You are allocating a lot of memory for each iteration (2.24 GiB) in total, and that has an overhead, because memory is only one (or two, or three…) physically.
You can improve on that by allocating the memory fewer times (once per thread). For example:
nthreads = 10
nchunks = 10
0.789969 seconds (103 allocations: 22.896 MiB)
0.266457 seconds (811 allocations: 2.235 GiB, 19.68% gc time)
0.168009 seconds (190 allocations: 228.896 MiB)
The first run is the serial one (I’ve optimized serial the code to be fair, now I only allocate the solution once here).
The second run is allocating a new solution at every iteration.
The third run is by splitting the workload into nthreads() chunks, and allocating one solution per chunk.
Still the scaling is far from ideal (5x for 10 threads), but it improved already. You probably need a something where the computation time is greater relative to memory management time to improve on that. But since your output has step_number size, that’s hard with that example.
Here is the code I’ve run:
Code
using Base.Threads
using ChunkSplitters
function simple_euler(
func, dt, step_number, initial_pos;
solution = zeros((step_number, size(initial_pos, 1)))
)
current_pos = initial_pos
du = zeros(size(initial_pos, 1))
for x in 1:step_number-1
solution[x, :] = current_pos
du = func(du, current_pos, dt)
current_pos .+= du
end
solution[end, :] = current_pos;
return nothing
end
function lorenz!(du, u, dt)
du[1] = 10.0 * (u[2] - u[1])
du[2] = u[1] * (28.0 - u[3]) - u[2]
du[3] = u[1] * u[2] - (8 / 3) * u[3]
du .*= dt
end
function do_stuff(;N=100, step_number=10^6)
initial_pos = [ 1., 0., 0. ]
solution = zeros(step_number, length(initial_pos))
for i in 1:N
simple_euler(
lorenz!,1e-4, step_number, initial_pos;
solution = solution
)
end
end
function do_stuff_parallel(;N=100, step_number=10^6, nchunks=nthreads())
@sync for _ in 1:N
@spawn begin
initial_pos = [ 1., 0., 0. ]
solution = zeros(step_number, length(initial_pos))
simple_euler(
lorenz!,1e-4, step_number, initial_pos;
solution = solution
)
end
end
end
function do_stuff_parallel2(;N=100, step_number=10^6, nchunks=nthreads())
@sync for inds in chunks(1:N; n=nchunks)
@spawn begin
initial_pos = [ 1., 0., 0. ]
solution = zeros(step_number, length(initial_pos))
for _ in inds
simple_euler(
lorenz!,1e-4, step_number, initial_pos;
solution = solution
)
end
end
end
end
function run(;N=100, step_number=10^6, nchunks=nthreads())
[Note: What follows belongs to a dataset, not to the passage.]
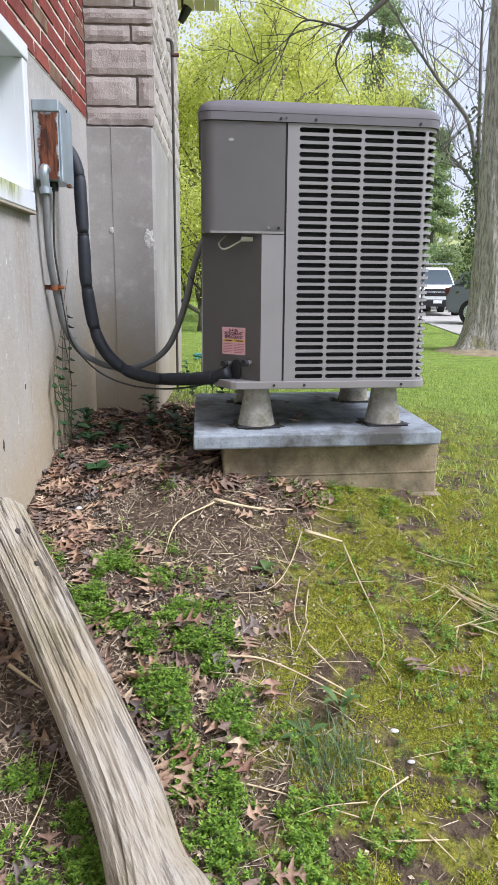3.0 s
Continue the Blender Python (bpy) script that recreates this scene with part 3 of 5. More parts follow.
def plan(grow=0.0, cut=True):
    """Outline of the unit seen from above, its front-left corner cut away for the valves."""
    l, r, f, b = UL - grow, UR + grow, -grow, DEP + grow
    left = [(l, 0.24), (-0.200, f + 0.030), (-0.185, f + 0.008), (-0.165, f)] if cut else arc(l + R, f + R, R, 180, 270)
    return left + arc(r - R, f + R, R, 270, 360) + arc(r - R, b - R, R, 0, 90) + arc(l + R, b - R, R, 90, 180)


part("base_pan", prism(plan(0.004), -0.002, 0.026, 0.003), CASE, unit, "grey base pan with rolled lip")
bm = prism([(x, y) for x, y in plan(0.007, False)], Z_TOP, Z_TOP + 0.026, 0.0)
part("top_band", bm, LID, unit)
rows = []
bm = bmesh.new()
for g, z in ((0.008, 0.0), (0.007, 0.012), (0.001, 0.024), (-0.012, 0.034), (-0.06, 0.050), (-0.14, 0.064), (-0.24, 0.072)):
    o = arc(UL - g + R, -g + R, R, 180, 270) + arc(UR + g - R, -g + R, R, 270, 360) + arc(UR + g - R, DEP + g - R, R, 0, 90) + arc(UL - g + R, DEP + g - R, R, 90, 180)
    rows.append([bm.verts.new((x, y, Z_TOP + 0.0265 + z)) for x, y in o])
for a, b in zip(rows, rows[1:]):
    for i in range(len(a)):
        bm.faces.new((a[i], a[(i + 1) % len(a)], b[(i + 1) % len(a)], b[i]))
bm.faces.new(rows[-1])
part("lid", bm, LID, unit, "rounded taupe lid", True)

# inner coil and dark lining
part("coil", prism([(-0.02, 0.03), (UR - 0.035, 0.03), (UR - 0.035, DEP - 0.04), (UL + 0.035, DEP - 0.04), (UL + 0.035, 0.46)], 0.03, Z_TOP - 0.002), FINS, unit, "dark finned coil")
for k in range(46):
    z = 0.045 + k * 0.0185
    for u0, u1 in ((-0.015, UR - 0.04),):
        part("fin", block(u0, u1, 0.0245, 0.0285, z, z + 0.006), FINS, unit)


def sheet(s):
    """Front face from u = 0.004, round the right corner and down the right side."""
    flat = UR - R - 0.004
    bend = R * math.pi / 2
    if s <= flat:
        return 0.004 + s, 0.0, 0.0
    if s <= flat + bend:
        a = (s - flat) / R
        return UR - R + R * math.sin(a), R - R * math.cos(a), a
    return UR, R + s - flat - bend, math.pi / 2


def grille(name, s_first, cols, s_edge0, s_edge1):
    verts, faces = [], []
    PZ, SH, PS, SL, N = 0.02572, 0.0155, 0.1117, 0.1025, 33
    z_first = 0.498 - 0.455

    def put(s, z, d):
        u, v, a = sheet(s)
        verts.append((u - math.sin(a) * d, v + math.cos(a) * d, z))
        return len(verts) - 1

    for c in range(cols):
        s0 = s_first + c * PS
        c0 = s_edge0 if c == 0 else s0 - (PS - SL) / 2
        c1 = s_edge1 if c == cols - 1 else s0 + SL + (PS - SL) / 2
        for r in range(N):
            zc = z_first + r * PZ
            lo = 0.0265 if r == 0 else zc - PZ / 2
            hi = Z_TOP - 0.001 if r == N - 1 else zc + PZ / 2
            h = SH / 2
            steps = [s0 + h + (SL - 2 * h) * i / 5 for i in range(6)]
            capL = [(s0 + h - h * math.sin(math.pi * i / 6), zc + h * math.cos(math.pi * i / 6)) for i in range(7)]
            capR = [(s0 + SL - h + h * math.sin(math.pi * i / 6), zc + h * math.cos(math.pi * i / 6)) for i in range(7)]
            top = [put(s, hi, 0) for s in steps]
            bot = [put(s, lo, 0) for s in steps]
            et = [put(s, zc + h, 0) for s in steps]
            eb = [put(s, zc - h, 0) for s in steps]
            for i in range(5):
                faces.append((et[i], et[i + 1], top[i + 1], top[i]))
                faces.append((bot[i], bot[i + 1], eb[i + 1], eb[i]))
            L = [et[0]] + [put(s, z, 0) for s, z in capL[1:-1]] + [eb[0]]
            Rr = [et[-1]] + [put(s, z, 0) for s, z in capR[1:-1]] + [eb[-1]]
            a, b = put(c0, hi, 0), put(c0, lo, 0)
            faces.append((a, b, bot[0], *L[::-1], top[0]))
            a, b = put(c1, hi, 0), put(c1, lo, 0)
            faces.append((b, a, top[-1], *Rr, bot[-1]))
            rim = L + eb[1:-1] + Rr[::-1] + et[-2:0:-1]
            inner = []
            for k in rim:
                x, y, z = verts[k]
                inner.append(len(verts))
                verts.append((x * 1.0, y + 0.007, z) if y < 0.02 else (x - 0.007, y, z))
            for i in range(len(rim)):
                j = (i + 1) % len(rim)
                faces.append((rim[i], rim[j], inner[j], inner[i]))
    return raw(name, verts, faces, CASE_LIGHT, unit, "louvred panel with rounded slots")


front_len = UR - R - 0.004 + R * math.pi / 2
grille("louvre_panel", 0.040, 10, 0.0, front_len + DEP - 2 * R)

# covers
bm = bmesh.new()
o = [(-0.003, 0.0)] + arc(UL + R, R, R, 270, 180) + [(UL, 0.45)]
lo, hi = [bm.verts.new((x, y, Z_COVER)) for x, y in o], [bm.verts.new((x, y, Z_TOP - 0.002)) for x, y in o]
for i in range(len(o) - 1):
    bm.faces.new((lo[i + 1], lo[i], hi[i], hi[i + 1]))
bmesh.ops.solidify(bm, geom=bm.faces[:], thickness=0.0012)
part("access_cover", bm, CASE, unit, "plain taupe access cover with a small blank logo oval", True)
part("cover_lip", block(UL + 0.03, -0.004, -0.0015, 0.004, Z_COVER - 0.001, Z_COVER + 0.006, 0.001), CASE, unit)
part("corner_strip", block(-0.080, -0.003, 0.001, 0.012, 0.0265, Z_COVER - 0.003), CASE_LIGHT, unit)
bm = bmesh.new()
pa, pb = Vector((-0.080, 0.004, 0)), Vector((UL + 0.004, 0.20, 0))
q = [bm.verts.new((p.x, p.y, z)) for p, z in ((pa, 0.0265), (pb, 0.0265), (pb, Z_COVER + 0.01), (pa, Z_COVER + 0.01))]
bm.faces.new(q)
bmesh.ops.solidify(bm, geom=bm.faces[:], thickness=0.003)
part("valve_panel", bm, CASE, unit, "recessed angled valve panel")
part("under_cover", prism([(-0.01, 0.02), (UL + 0.02, 0.06), (UL + 0.02, 0.44), (-0.02, 0.3)], Z_COVER + 0.012, Z_COVER + 0.016), BLACK, unit)
# Black strip set behind the cover gap; the gap's shade is its colour.
part("seam", block(-0.003, 0.003, 0.004, 0.008, 0.03, Z_TOP), BLACK, unit)
for k in range(33):
    z = 0.043 + k * 0.02572
    part("side_slat", block(UL, UL + 0.006, 0.39 if z < Z_COVER else 0.46, DEP - R, z - 0.005, z + 0.005), CASE_LIGHT, unit)
part("side_post", block(UL, UL + 0.008, 0.20, 0.392, 0.0265, Z_COVER), CASE, unit)
part("back_panel", block(UL + R, UR - R, DEP - 0.004, DEP, 0.0265, Z_TOP), CASE_LIGHT, unit)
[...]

println("nthreads = ", nthreads())
println("nchunks = ", nchunks)
# Compile
do_stuff(;N=10, step_number=step_number)
do_stuff_parallel(;N=10, step_number=step_number)
do_stuff_parallel2(;N=10, step_number=step_number)
# Run
@time do_stuff(;N=N, step_number=step_number)
@time do_stuff_parallel(;N=N, step_number=step_number, nchunks=nchunks)
@time do_stuff_parallel2(;N=N, step_number=step_number, nchunks=nchunks)
end
ps: note that the time was almost cut in half in the serial version just by allocating solution only once. Thus your code performance was quite memory-bounded, thus making scaling hard.